Task requirements: Only the number is wanted: how many lines contain "import"?

Material to process:
○ ○ ○ ○ ○ ○ ○

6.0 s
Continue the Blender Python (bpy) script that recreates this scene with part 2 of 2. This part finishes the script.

○ ○ ○ ○ ○ ○ ○

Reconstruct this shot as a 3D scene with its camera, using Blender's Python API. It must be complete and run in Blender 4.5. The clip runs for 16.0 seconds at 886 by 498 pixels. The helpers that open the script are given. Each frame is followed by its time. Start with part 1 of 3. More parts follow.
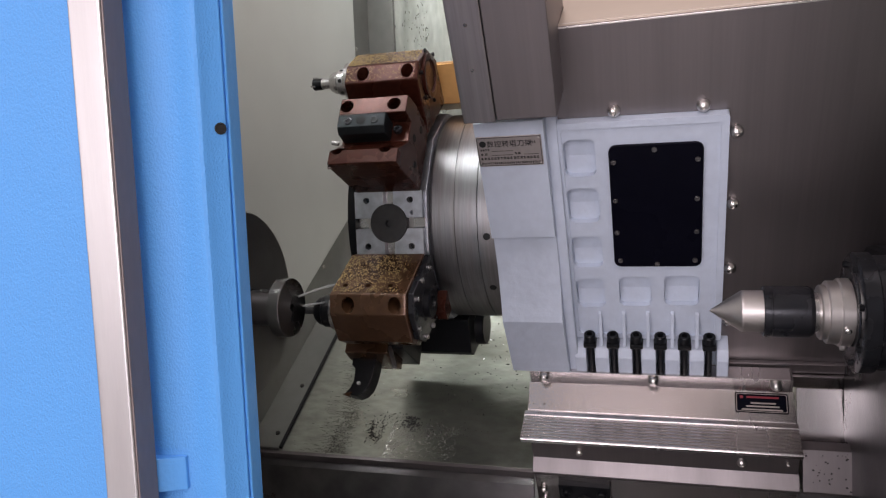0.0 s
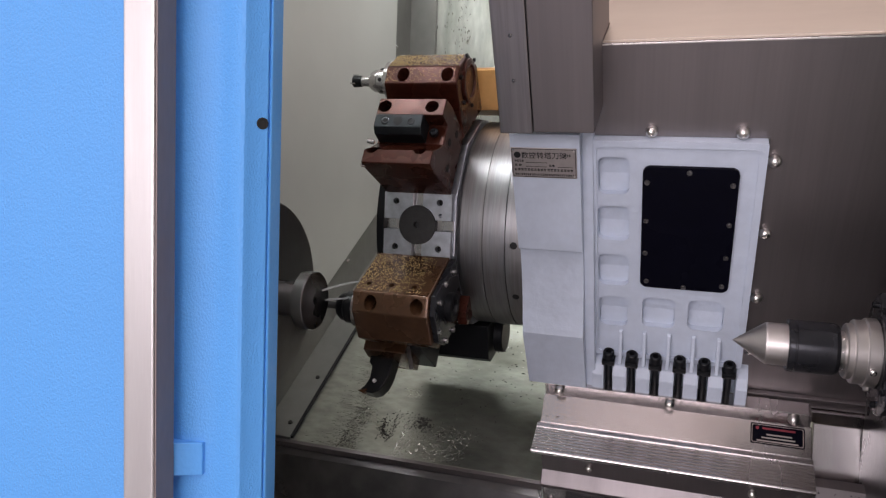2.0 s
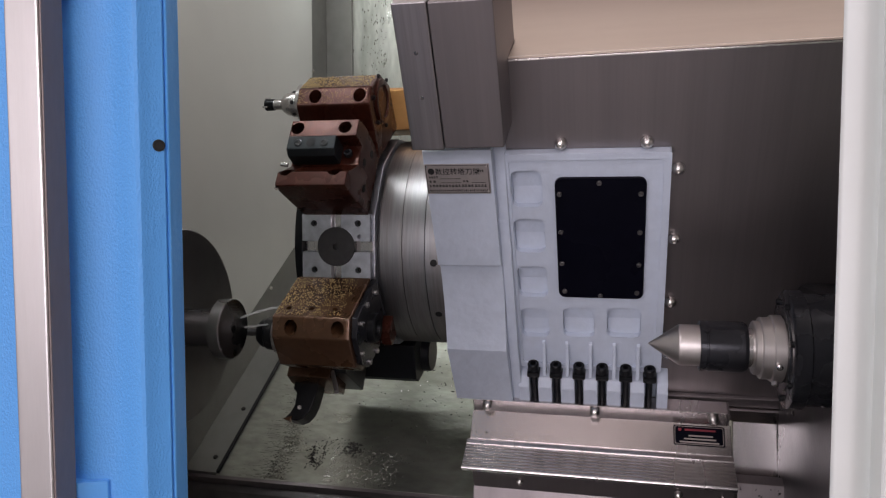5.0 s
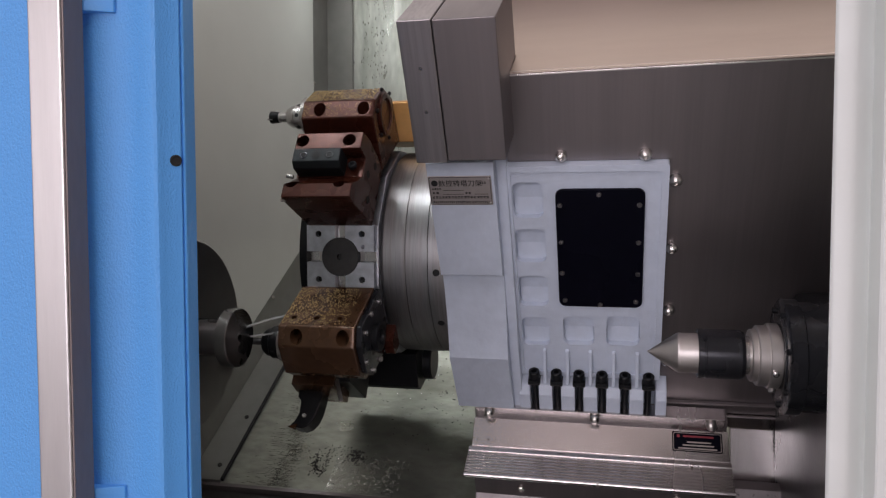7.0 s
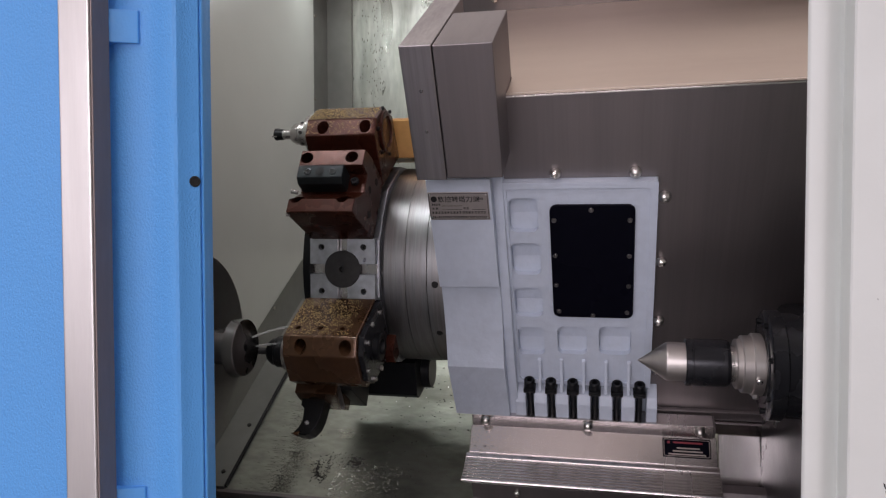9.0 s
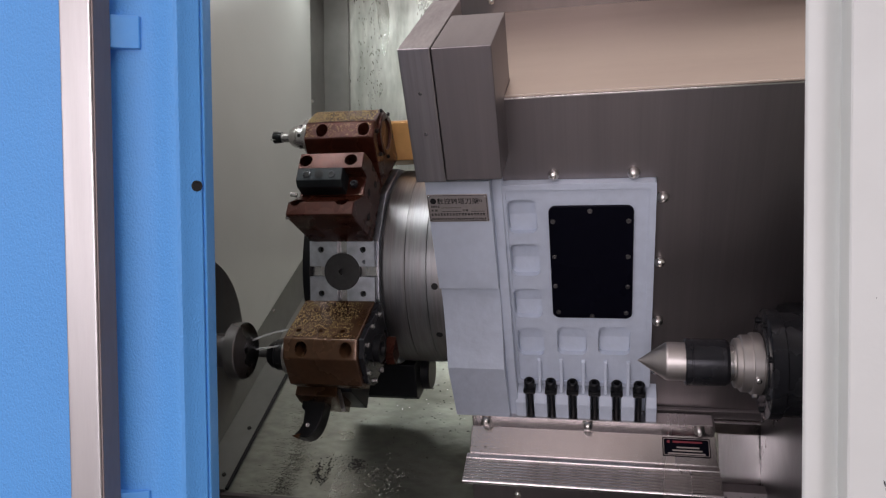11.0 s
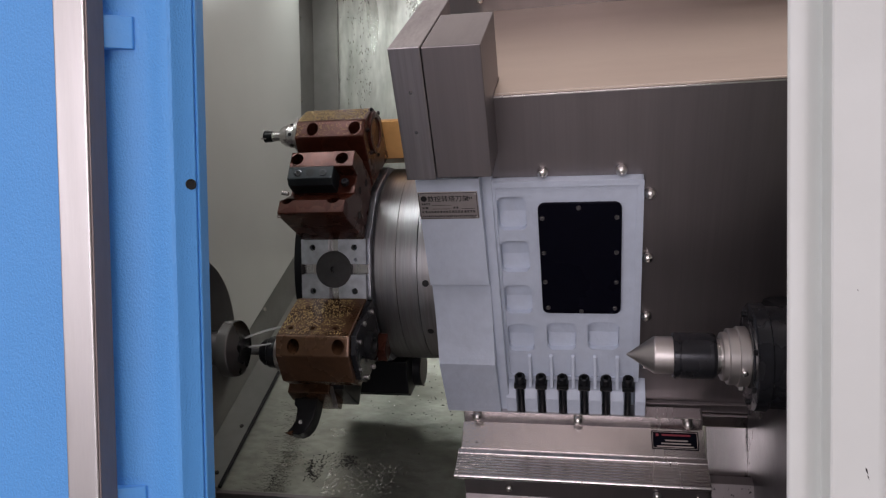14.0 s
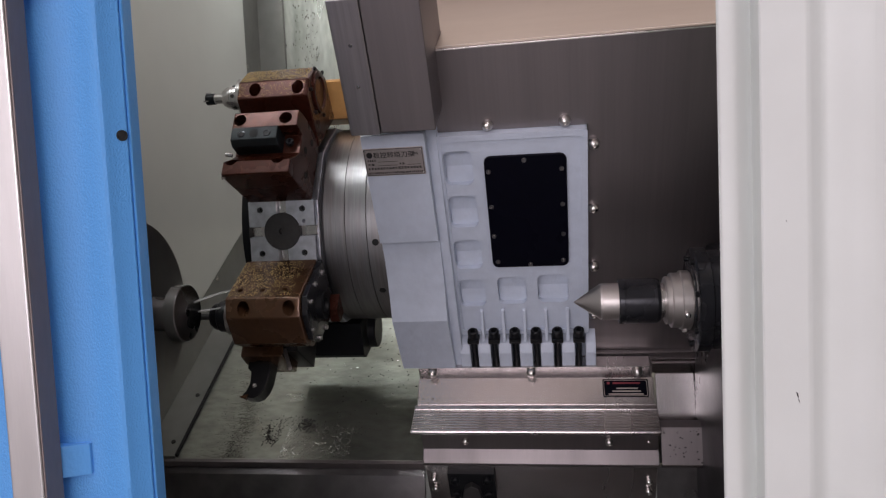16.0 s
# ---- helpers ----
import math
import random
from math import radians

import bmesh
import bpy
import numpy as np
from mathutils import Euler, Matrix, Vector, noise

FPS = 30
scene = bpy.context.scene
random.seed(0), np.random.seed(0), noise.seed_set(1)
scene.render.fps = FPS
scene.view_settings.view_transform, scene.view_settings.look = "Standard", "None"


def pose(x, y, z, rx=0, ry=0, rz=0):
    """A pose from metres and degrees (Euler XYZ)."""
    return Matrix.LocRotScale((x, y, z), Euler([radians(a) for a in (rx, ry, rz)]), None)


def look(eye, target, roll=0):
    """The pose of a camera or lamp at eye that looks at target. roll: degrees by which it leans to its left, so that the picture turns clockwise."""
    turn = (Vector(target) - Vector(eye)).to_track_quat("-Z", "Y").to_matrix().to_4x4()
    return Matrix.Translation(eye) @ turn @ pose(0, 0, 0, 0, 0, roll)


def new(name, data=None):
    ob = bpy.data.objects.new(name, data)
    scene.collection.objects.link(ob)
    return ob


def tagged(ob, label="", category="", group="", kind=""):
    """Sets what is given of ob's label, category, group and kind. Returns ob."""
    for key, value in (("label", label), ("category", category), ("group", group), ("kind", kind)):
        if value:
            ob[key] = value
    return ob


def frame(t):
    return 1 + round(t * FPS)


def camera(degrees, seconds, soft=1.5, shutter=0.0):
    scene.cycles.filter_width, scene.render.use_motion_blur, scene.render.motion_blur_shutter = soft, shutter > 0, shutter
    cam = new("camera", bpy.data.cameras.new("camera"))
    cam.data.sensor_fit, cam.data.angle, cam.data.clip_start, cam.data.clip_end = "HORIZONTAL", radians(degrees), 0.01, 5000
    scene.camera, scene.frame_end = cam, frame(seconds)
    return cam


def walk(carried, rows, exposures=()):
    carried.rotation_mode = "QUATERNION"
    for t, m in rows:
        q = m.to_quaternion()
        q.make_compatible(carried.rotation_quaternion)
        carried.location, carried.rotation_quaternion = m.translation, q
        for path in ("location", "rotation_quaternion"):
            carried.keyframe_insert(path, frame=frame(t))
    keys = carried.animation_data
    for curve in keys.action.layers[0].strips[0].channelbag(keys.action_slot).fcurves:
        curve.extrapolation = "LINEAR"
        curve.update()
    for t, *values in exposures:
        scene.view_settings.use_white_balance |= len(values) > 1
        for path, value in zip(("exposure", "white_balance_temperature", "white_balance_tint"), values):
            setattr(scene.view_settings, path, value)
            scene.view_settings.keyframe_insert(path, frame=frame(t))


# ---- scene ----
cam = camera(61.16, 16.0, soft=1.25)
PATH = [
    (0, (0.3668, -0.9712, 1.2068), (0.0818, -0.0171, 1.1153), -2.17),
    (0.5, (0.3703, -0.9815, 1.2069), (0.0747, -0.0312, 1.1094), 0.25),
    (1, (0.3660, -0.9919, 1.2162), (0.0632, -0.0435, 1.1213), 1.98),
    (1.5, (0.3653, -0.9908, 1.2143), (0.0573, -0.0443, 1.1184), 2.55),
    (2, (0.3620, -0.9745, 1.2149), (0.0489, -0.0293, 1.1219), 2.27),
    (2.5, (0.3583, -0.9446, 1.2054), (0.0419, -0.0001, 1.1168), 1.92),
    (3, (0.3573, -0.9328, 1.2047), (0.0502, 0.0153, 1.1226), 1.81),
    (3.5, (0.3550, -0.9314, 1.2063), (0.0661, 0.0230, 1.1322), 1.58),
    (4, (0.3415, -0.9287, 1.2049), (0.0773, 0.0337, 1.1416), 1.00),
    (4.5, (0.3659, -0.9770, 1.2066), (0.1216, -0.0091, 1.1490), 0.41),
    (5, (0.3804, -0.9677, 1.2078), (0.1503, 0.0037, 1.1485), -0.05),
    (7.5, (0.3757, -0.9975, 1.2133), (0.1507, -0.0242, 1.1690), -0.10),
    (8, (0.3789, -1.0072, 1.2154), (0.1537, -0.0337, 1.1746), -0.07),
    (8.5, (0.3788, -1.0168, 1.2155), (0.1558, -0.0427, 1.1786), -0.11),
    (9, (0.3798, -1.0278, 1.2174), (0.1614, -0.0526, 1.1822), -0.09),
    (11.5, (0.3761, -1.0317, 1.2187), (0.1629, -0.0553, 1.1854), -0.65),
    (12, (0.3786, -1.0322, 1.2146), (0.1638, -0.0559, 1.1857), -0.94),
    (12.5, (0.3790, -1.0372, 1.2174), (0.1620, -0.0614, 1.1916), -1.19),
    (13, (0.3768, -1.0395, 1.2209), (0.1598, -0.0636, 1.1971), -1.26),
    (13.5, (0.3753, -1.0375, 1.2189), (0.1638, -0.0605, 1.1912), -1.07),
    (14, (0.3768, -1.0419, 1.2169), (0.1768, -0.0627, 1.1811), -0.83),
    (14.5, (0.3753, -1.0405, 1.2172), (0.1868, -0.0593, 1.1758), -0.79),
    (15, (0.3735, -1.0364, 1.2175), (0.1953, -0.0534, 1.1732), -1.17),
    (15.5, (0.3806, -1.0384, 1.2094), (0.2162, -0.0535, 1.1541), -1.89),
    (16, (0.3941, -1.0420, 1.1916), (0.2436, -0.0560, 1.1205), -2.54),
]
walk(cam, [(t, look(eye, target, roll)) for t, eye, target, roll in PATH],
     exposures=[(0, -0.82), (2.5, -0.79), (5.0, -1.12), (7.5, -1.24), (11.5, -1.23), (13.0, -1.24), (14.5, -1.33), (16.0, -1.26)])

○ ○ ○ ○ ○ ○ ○

Solution for this problem: 7